The bio text notes Suarez played regularly for the Havana Cubans of Florida's International League (a Cuba-Florida crossover) and this Havana club served as a low-level affiliate for the Washington Senators for several years.

Baseball Reference has a starter profile for those new to Cuba's league history, though its easiest demarcation is pre- and post-1961, the year Fidel Castro banned pro sports nationwide. This socialist shift also put an end to the scouting connection between MLB teams and Cuban winter league rosters, though some players took the risk of defecting to America when they felt baseball success was within their grasp.

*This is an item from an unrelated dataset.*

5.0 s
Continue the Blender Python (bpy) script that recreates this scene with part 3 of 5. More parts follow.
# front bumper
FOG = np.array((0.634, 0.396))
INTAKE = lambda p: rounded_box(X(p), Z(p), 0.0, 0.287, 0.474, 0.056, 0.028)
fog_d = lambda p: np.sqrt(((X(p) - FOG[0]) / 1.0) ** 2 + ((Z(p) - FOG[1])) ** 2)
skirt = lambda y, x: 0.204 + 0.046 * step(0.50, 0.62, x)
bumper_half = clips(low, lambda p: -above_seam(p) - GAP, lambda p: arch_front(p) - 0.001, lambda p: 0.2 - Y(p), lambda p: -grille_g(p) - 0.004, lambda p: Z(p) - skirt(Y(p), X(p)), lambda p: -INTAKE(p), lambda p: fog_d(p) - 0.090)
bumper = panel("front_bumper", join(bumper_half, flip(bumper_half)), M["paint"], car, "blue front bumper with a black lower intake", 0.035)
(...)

Tango's APBPA card for the 1949-50 season reflected his move to America's Southwestern minor leagues and he appeared on their pro rosters through 1953, though he never made the bigs (minor league stats).

This isn't a union card, as the APBPA's a fraternal assistance organization for current and former players; find the summary of their mission at

Why is this type card a White Whale? In short, rarity. Very few El Indio cards survived to reach modern collectors hands. As of writing, PSA's report lists just six total, with half-a-dozen players graded once each. Old Cardboard's set profile says a collector album exists, but I've never seen a scan for it. As with many vintage winter league sets, completing something from this era's almost impossible, no matter how much money you can throw at it.

Value: Low grade El Indio singles have auctioned for $40-50 at, with much higher prices expected for Hall of Famers or Negro League stars. Many of the Negro Leagues' best played in Cuba and other winter leagues, which sported integrated teams well in advance of an American equivalent.

Fakes / reprints: It'd be hard for fakes or reprints to surprise advanced collectors, so I doubt you'd see something so rare faked for the marketplace.